▸ **Material provided**:
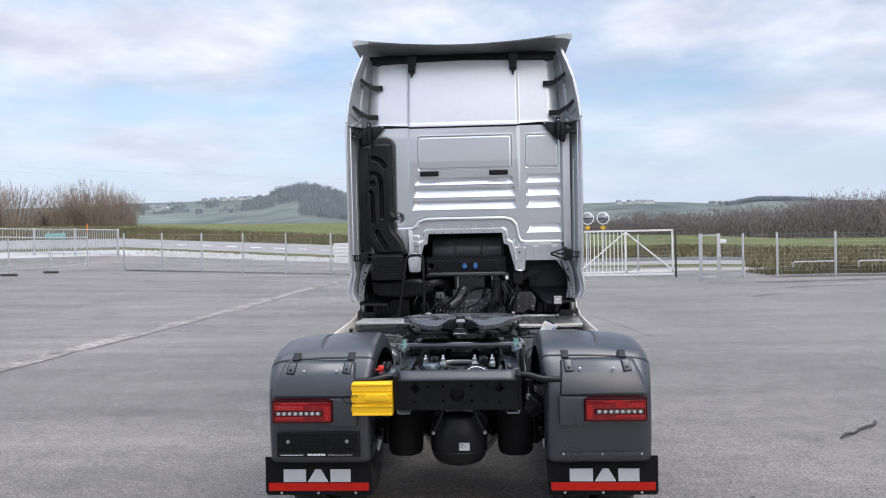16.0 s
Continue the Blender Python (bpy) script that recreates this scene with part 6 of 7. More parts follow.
for y, z in ((7.55, 0.93), (7.53, 0.87)):
    part("pipe_union", lathe([(0.03, 0), (0.03, 0.03), (0.024, 0.03), (0.024, 0.06)], (0.44, y, z), "x", 14), M["zinc"], chassis, "bright pipe union")

# spring, lever and bundle on the tank beside the fifth wheel
bm = bmesh.new()
add_box(bm, 0.46, 0.76, 6.865, 6.905, 1.026, 1.036, 0.003)
add_box(bm, 0.48, 0.60, 6.93, 6.95, 1.04, 1.06, 0.004)
add_box(bm, 0.58, 0.73, 6.918, 6.932, 1.052, 1.064, 0.003)
add_tube(bm, smooth_line([(0.66, 6.93, 1.066), (0.70, 6.945, 1.085), (0.735, 6.93, 1.088), (0.75, 6.89, 1.06)], 4), 0.006, 8)
add_tube(bm, [(0.592 + 0.164 * k / 288, 6.885 + 0.010 * math.cos(k * math.pi / 6), 1.052 + 0.010 * math.sin(k * math.pi / 6)) for k in range(289)], 0.0021, 4)
add_tube(bm, [(0.52, 6.885, 1.052), (0.595, 6.885, 1.052)], 0.004, 6)
add_bolt(bm, (0.66, 6.925, 1.064), 0.010, 0.012)
add_bolt(bm, (0.56, 6.94, 1.06), 0.012, 0.02)
part("release_lever", bm, M["black"], truck, "black release lever with spring")


def document_bag():
    b = thing("document_bag", (0.78, 6.72, 1.02), "clear plastic bag with a printed leaflet tied to the lever", "bag")
    m = Matrix.Translation((0.690, 6.535, 1.145)) @ Matrix.Rotation(radians(-16), 4, "Z") @ Matrix.Rotation(radians(80), 4, "X") @ Matrix.Rotation(radians(-24), 4, "Z") @ Matrix.Scale(0.64, 4)
    rnd = random.Random(2)
    bm = bmesh.new()
    for side in (0, 1):
        grid = [[bm.verts.new(m @ Vector((-0.085 + 0.17 * i / 8, -0.075 + 0.15 * j / 7, (0.006 if side else -0.006) * math.sin(math.pi * i / 8) + 0.004 * math.sin(i * 2.1 + j * 1.7)))) for j in range(8)] for i in range(9)]
        for i in range(8):
            for j in range(7):
                q = (grid[i][j], grid[i + 1][j], grid[i + 1][j + 1], grid[i][j + 1])
                bm.faces.new(q if side else q[::-1])
    part("leaflet", bm, M["paper"], b, "white folded leaflet")
    bm = bmesh.new()
    for k in range(8):
        y = -0.055 + 0.014 * k
        add_box(bm, -0.035, 0.035 - 0.01 * (k % 3), y, y + 0.005, 0.013, 0.0145, 0, m)
    part("printed_bars", bm, M["pale_print"], b, "grey printed bars")
    bm = bmesh.new()
    for k in range(7):
        add_box(bm, 0.044 + 0.004 * (k % 2), 0.080, -0.066 + 0.018 * k, -0.055 + 0.018 * k, 0.011, 0.0135, 0, m)
    part("blue_field", bm, M["blue_cap"], b, "blue printed field")
    part("warning_sign", prism([(-0.072, 0.02), (-0.042, 0.02), (-0.057, 0.046)], "z", 0.013, 0.0145), M["yellow"], b, "yellow warning triangle").matrix_basis = m
    part("strap", tube(smooth_line([(0.66, 6.93, 1.085), (0.67, 6.80, 1.14), (0.68, 6.60, 1.205), (0.735, 6.53, 1.185)], 4), 0.008, 8), M["black"], b, "black cable loop")


document_bag()

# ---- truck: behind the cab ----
# Added near-black filler; the first block reaches low to shade the ground.
mid = part("engine_bulk", box(-0.62, 0.62, 8.75, 9.6, 0.28, 1.35, bevel=0.05), M["engine"], truck, "near-black block filling the space of engine and gearbox")
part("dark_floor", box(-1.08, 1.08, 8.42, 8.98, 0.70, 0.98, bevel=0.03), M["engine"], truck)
for s in (-1, 1):
    up = [(s * 0.70, 8.70, 1.345), (s * 1.10, 8.70, 1.35), (s * 1.15, 8.43, 1.22), (s * 0.845, 8.43, 1.21)]
    bm = bmesh.new()
    top = [bm.verts.new(p) for p in up]
    low = [bm.verts.new((x, y, z - 0.025)) for x, y, z in up]
    bm.faces.new(top)
    bm.faces.new(low[::-1])
    for i in range(4):
        bm.faces.new((top[i], top[(i + 1) % 4], low[(i + 1) % 4], low[i]))
    part("wheel_arch_liner", fixed(bm), M["liner"], truck, "dark grey plastic wheel arch liner")
    part("corner_block", box(*sorted((s * 0.98, s * 1.13)), 8.44, 8.62, 1.03, 1.12, bevel=0.02), M["black"], truck)
part("liner_back", prism([(0.70, 1.335), (1.10, 1.335), (1.07, 1.64), (0.70, 1.70), (0.64, 1.60)], "y", 8.72, 8.76, 0.006), M["liner"], truck, "dark grey panel behind the liner")
cyl2 = part("air_tank", lathe([(0.05, -0.39), (0.15, -0.385), (0.165, -0.36), (0.168, -0.1), (0.168, 0.36), (0.15, 0.385), (0.05, 0.39)], (0.022, 8.70, 1.75), "x", 40), M["air_tank"], truck, "black air tank under the cab")
bm = bmesh.new()
for x in (-0.13, -0.115, -0.10, 0.15, 0.165, 0.18):
    part("bead", lathe([(0.168, 0), (0.172, 0.003), (0.168, 0.006)], (x, 8.70, 1.75), "x", 40, False), M["air_tank"], cyl2)
part("band", lathe([(0.168, 0), (0.178, 0.002), (0.178, 0.012), (0.168, 0.014)], (0.205, 8.70, 1.75), "x", 40, False), M["air_tank"], cyl2)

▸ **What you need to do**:
Print the complete listing exactly as it stands, without its pictures.

▸ **The response**:
16.0 s
Continue the Blender Python (bpy) script that recreates this scene with part 6 of 7. More parts follow.
for y, z in ((7.55, 0.93), (7.53, 0.87)):
    part("pipe_union", lathe([(0.03, 0), (0.03, 0.03), (0.024, 0.03), (0.024, 0.06)], (0.44, y, z), "x", 14), M["zinc"], chassis, "bright pipe union")

# spring, lever and bundle on the tank beside the fifth wheel
bm = bmesh.new()
add_box(bm, 0.46, 0.76, 6.865, 6.905, 1.026, 1.036, 0.003)
add_box(bm, 0.48, 0.60, 6.93, 6.95, 1.04, 1.06, 0.004)
add_box(bm, 0.58, 0.73, 6.918, 6.932, 1.052, 1.064, 0.003)
add_tube(bm, smooth_line([(0.66, 6.93, 1.066), (0.70, 6.945, 1.085), (0.735, 6.93, 1.088), (0.75, 6.89, 1.06)], 4), 0.006, 8)
add_tube(bm, [(0.592 + 0.164 * k / 288, 6.885 + 0.010 * math.cos(k * math.pi / 6), 1.052 + 0.010 * math.sin(k * math.pi / 6)) for k in range(289)], 0.0021, 4)
add_tube(bm, [(0.52, 6.885, 1.052), (0.595, 6.885, 1.052)], 0.004, 6)
add_bolt(bm, (0.66, 6.925, 1.064), 0.010, 0.012)
add_bolt(bm, (0.56, 6.94, 1.06), 0.012, 0.02)
part("release_lever", bm, M["black"], truck, "black release lever with spring")


def document_bag():
    b = thing("document_bag", (0.78, 6.72, 1.02), "clear plastic bag with a printed leaflet tied to the lever", "bag")
    m = Matrix.Translation((0.690, 6.535, 1.145)) @ Matrix.Rotation(radians(-16), 4, "Z") @ Matrix.Rotation(radians(80), 4, "X") @ Matrix.Rotation(radians(-24), 4, "Z") @ Matrix.Scale(0.64, 4)
    rnd = random.Random(2)
    bm = bmesh.new()
    for side in (0, 1):
        grid = [[bm.verts.new(m @ Vector((-0.085 + 0.17 * i / 8, -0.075 + 0.15 * j / 7, (0.006 if side else -0.006) * math.sin(math.pi * i / 8) + 0.004 * math.sin(i * 2.1 + j * 1.7)))) for j in range(8)] for i in range(9)]
        for i in range(8):
            for j in range(7):
                q = (grid[i][j], grid[i + 1][j], grid[i + 1][j + 1], grid[i][j + 1])
                bm.faces.new(q if side else q[::-1])
    part("leaflet", bm, M["paper"], b, "white folded leaflet")
    bm = bmesh.new()
    for k in range(8):
        y = -0.055 + 0.014 * k
        add_box(bm, -0.035, 0.035 - 0.01 * (k % 3), y, y + 0.005, 0.013, 0.0145, 0, m)
    part("printed_bars", bm, M["pale_print"], b, "grey printed bars")
    bm = bmesh.new()
    for k in range(7):
        add_box(bm, 0.044 + 0.004 * (k % 2), 0.080, -0.066 + 0.018 * k, -0.055 + 0.018 * k, 0.011, 0.0135, 0, m)
    part("blue_field", bm, M["blue_cap"], b, "blue printed field")
    part("warning_sign", prism([(-0.072, 0.02), (-0.042, 0.02), (-0.057, 0.046)], "z", 0.013, 0.0145), M["yellow"], b, "yellow warning triangle").matrix_basis = m
    part("strap", tube(smooth_line([(0.66, 6.93, 1.085), (0.67, 6.80, 1.14), (0.68, 6.60, 1.205), (0.735, 6.53, 1.185)], 4), 0.008, 8), M["black"], b, "black cable loop")


document_bag()

# ---- truck: behind the cab ----
# Added near-black filler; the first block reaches low to shade the ground.
mid = part("engine_bulk", box(-0.62, 0.62, 8.75, 9.6, 0.28, 1.35, bevel=0.05), M["engine"], truck, "near-black block filling the space of engine and gearbox")
part("dark_floor", box(-1.08, 1.08, 8.42, 8.98, 0.70, 0.98, bevel=0.03), M["engine"], truck)
for s in (-1, 1):
    up = [(s * 0.70, 8.70, 1.345), (s * 1.10, 8.70, 1.35), (s * 1.15, 8.43, 1.22), (s * 0.845, 8.43, 1.21)]
    bm = bmesh.new()
    top = [bm.verts.new(p) for p in up]
    low = [bm.verts.new((x, y, z - 0.025)) for x, y, z in up]
    bm.faces.new(top)
    bm.faces.new(low[::-1])
    for i in range(4):
        bm.faces.new((top[i], top[(i + 1) % 4], low[(i + 1) % 4], low[i]))
    part("wheel_arch_liner", fixed(bm), M["liner"], truck, "dark grey plastic wheel arch liner")
    part("corner_block", box(*sorted((s * 0.98, s * 1.13)), 8.44, 8.62, 1.03, 1.12, bevel=0.02), M["black"], truck)
part("liner_back", prism([(0.70, 1.335), (1.10, 1.335), (1.07, 1.64), (0.70, 1.70), (0.64, 1.60)], "y", 8.72, 8.76, 0.006), M["liner"], truck, "dark grey panel behind the liner")
cyl2 = part("air_tank", lathe([(0.05, -0.39), (0.15, -0.385), (0.165, -0.36), (0.168, -0.1), (0.168, 0.36), (0.15, 0.385), (0.05, 0.39)], (0.022, 8.70, 1.75), "x", 40), M["air_tank"], truck, "black air tank under the cab")
bm = bmesh.new()
for x in (-0.13, -0.115, -0.10, 0.15, 0.165, 0.18):
    part("bead", lathe([(0.168, 0), (0.172, 0.003), (0.168, 0.006)], (x, 8.70, 1.75), "x", 40, False), M["air_tank"], cyl2)
part("band", lathe([(0.168, 0), (0.178, 0.002), (0.178, 0.012), (0.168, 0.014)], (0.205, 8.70, 1.75), "x", 40, False), M["air_tank"], cyl2)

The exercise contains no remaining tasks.